Eventually, my brother and I accompanied our dad to the local barbershop, which was a big deal, because this was where real men got their hair did. I continued going there well into adulthood until my very own, personal Floyd Lawson went to glory. In all those years of coiffeured bliss, there were but few occasions I forsook our sacred barber/barbee relationship, and I admit these indiscretions never ended well for me.
At intervals, I returned to my mother, but those electric clippers had not aged well. They snagged and pulled, and if the haircut was not accomplished within a reasonable period of time, the metal casing heated to the equivalent of a branding iron. I’m fairly certain the back of my head bears a mark identifying me with Ben Cartwright’s herd at the Ponderosa.
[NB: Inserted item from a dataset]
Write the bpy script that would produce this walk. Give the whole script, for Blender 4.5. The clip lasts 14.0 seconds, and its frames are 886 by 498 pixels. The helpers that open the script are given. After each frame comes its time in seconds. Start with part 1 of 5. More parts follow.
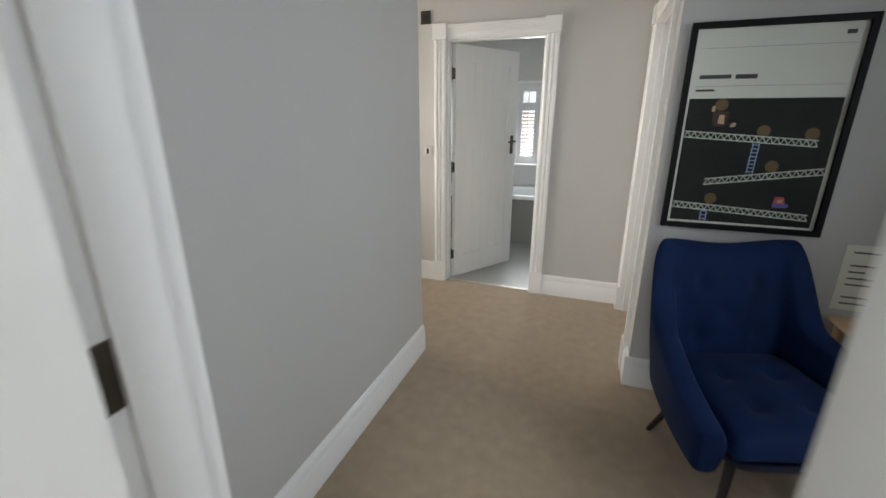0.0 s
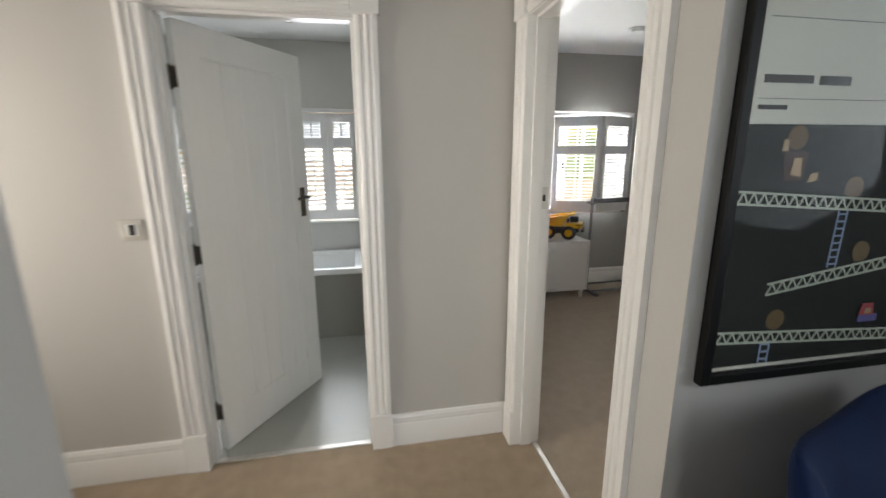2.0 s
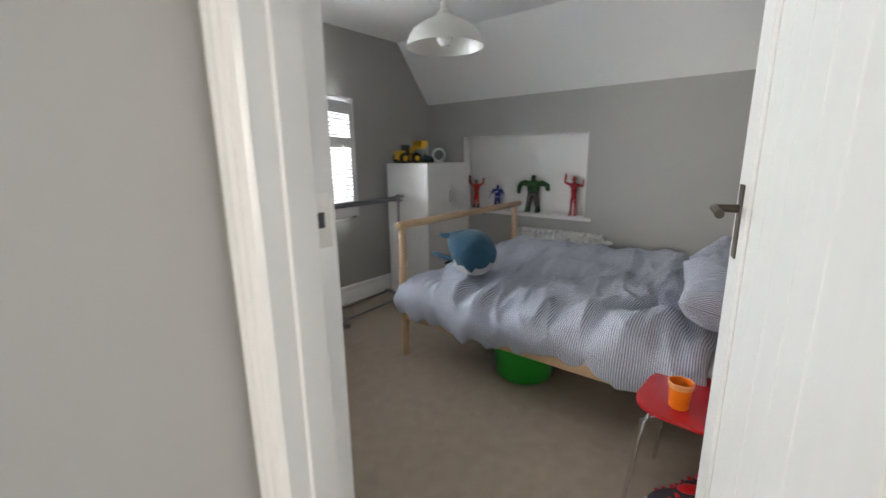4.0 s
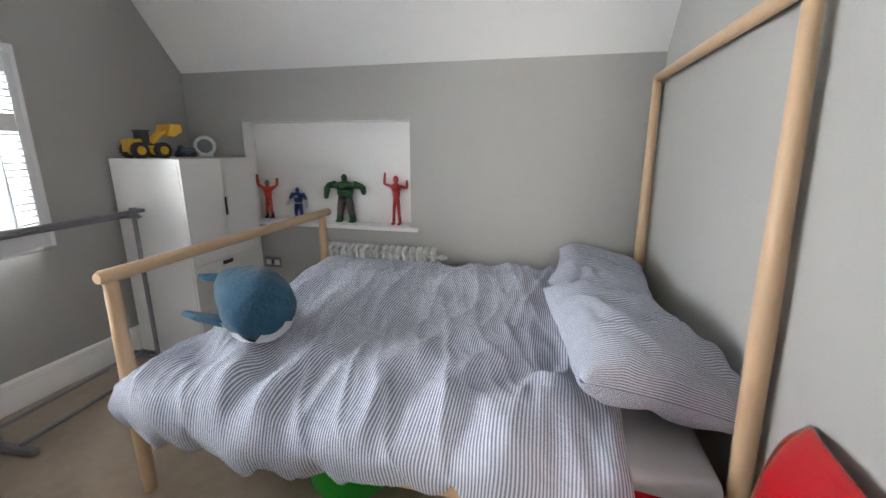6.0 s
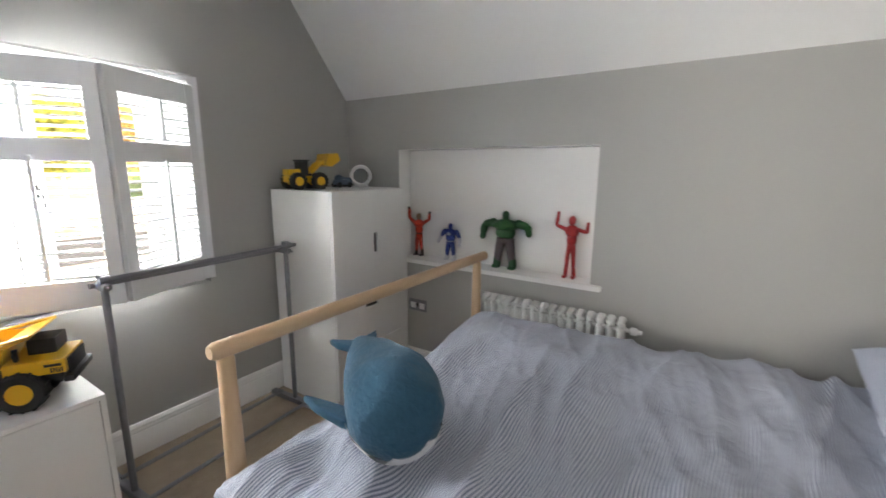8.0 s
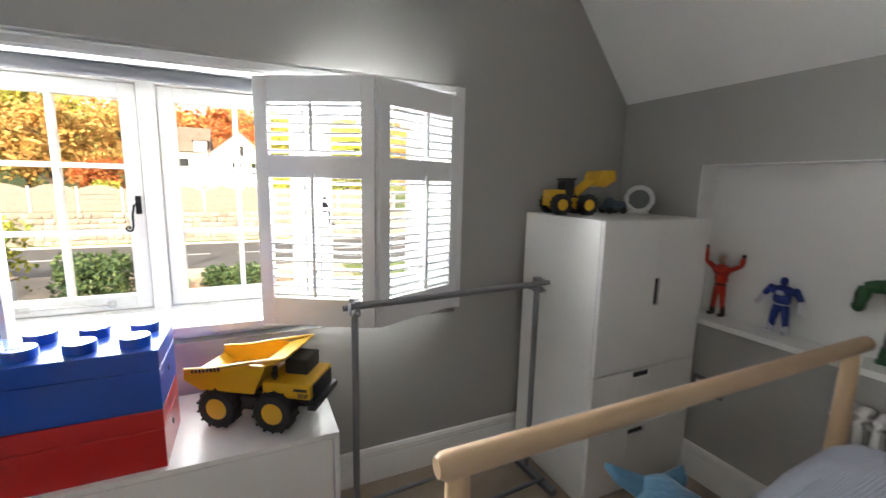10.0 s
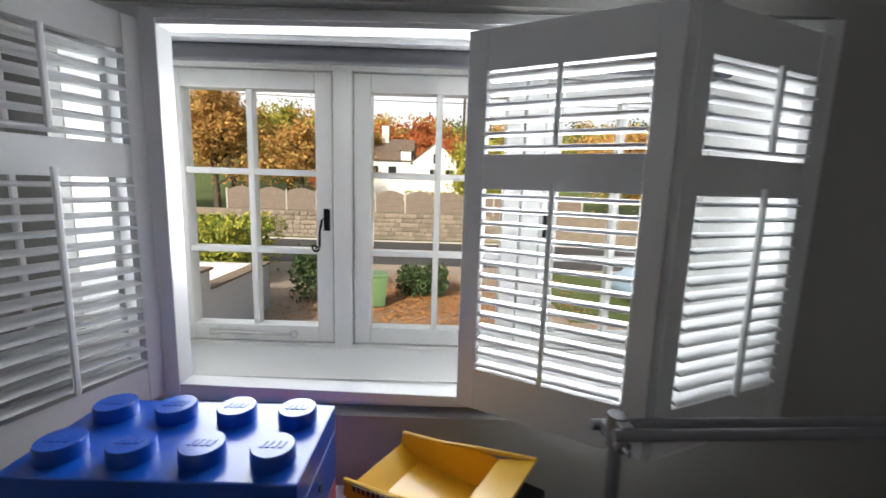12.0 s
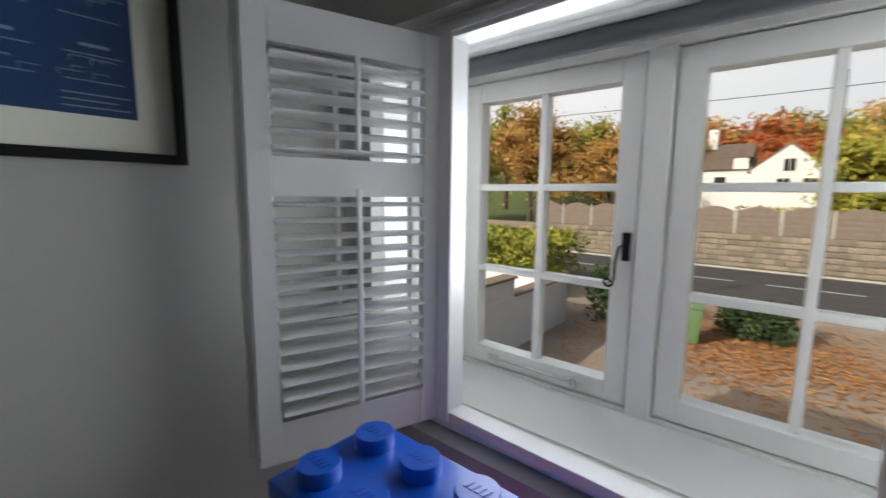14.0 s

Then there was the Hurricane Hugo debacle. ‘Nuff said.
But perhaps the worst incident – the one that drove me back into the arms of my barber’s chair – occurred a few years later.
Some of you may recall me previously writing about my longish, straight-as-a-stick hair that was combed somewhat low on my forehead in a sweep-around motion and shellacked in place with hairspray – the hairdo that Art Garfunkel commented on, saying he had never seen one like that. Yeah, that one.
Anyhoo, I was tired of that look. Maybe Garfunkel’s critique had gotten to my subconscious. I wished my hair had body and curl and, well, with perms being all the rage, I decided to go that route. I should have taken it to the Lord in prayer. It was a day I would rue.
Since no self-respecting, old-fashioned barbershop gave perms, I turned to the salon frequented and recommended by my sister. I had been letting my hair grow longer in anticipation of the length needed for said procedure. When it was finished, it looked something akin to a curly pompadour. My heart sank as I contemplated the possibility of having to surrender my man card.
I made no protest to the hairdresser but paid my bill and began the trek of shame home. Living in a small town and afraid of being recognized, I sank down as low as possible behind the steering wheel. I looked like the old lady with the tall hairdo driving the car that Ferris Bueller’s father got stuck behind. Not familiar? Google “Ferris Bueller old lady driver.” You’ll see what I mean. I’ll be glad to wait. It’s worth the visual.
Upon my arrival home, I lamented to my sister. The only solution we could think of – a la “Legally Blonde” – was to try to wash out some of the curl. After all, in the words of Elle Woods, “The first cardinal rule of perm maintenance is that you're forbidden to wet your hair for at least 24 hours after getting a perm at the risk of deactivating the ammonium thioglycolate.” It seemed the best way forward. Bent over the side of the bathtub, I place my head underneath the running faucet and attempted redemption. IT.DID.NOT.WORK.
Pride in check, I made the drive back to the salon and had the stylist begin grooming the poodle resting atop my head. She cut out some of the curl; it was a vast improvement, and I even kept it for a time. In fact, I have a photo buried somewhere that proves it. It’s a shot of my sister and me, both with perms and wearing fanny packs (oh, the 90s!) standing by a guard at Buckingham Palace. I only regret we weren’t wearing wind suits.
Well, I ultimately came full circle – back to short, straight hair, and back to my ever-faithful barber. He was very forgiving of my dalliances with other hair professionals, never questioning my periods of absence, and welcoming me back, cape and clippers in hand. We remained together until his passing, and believing I would never find another like him, I bit the bullet and bought my own pair of electric clippers.
Yes, for the past several years, I have cut my own hair, and it may very well look like it, but I am firm in my belief that my skill level at least produces results far superior to hurricanes, pompadours, and poodles.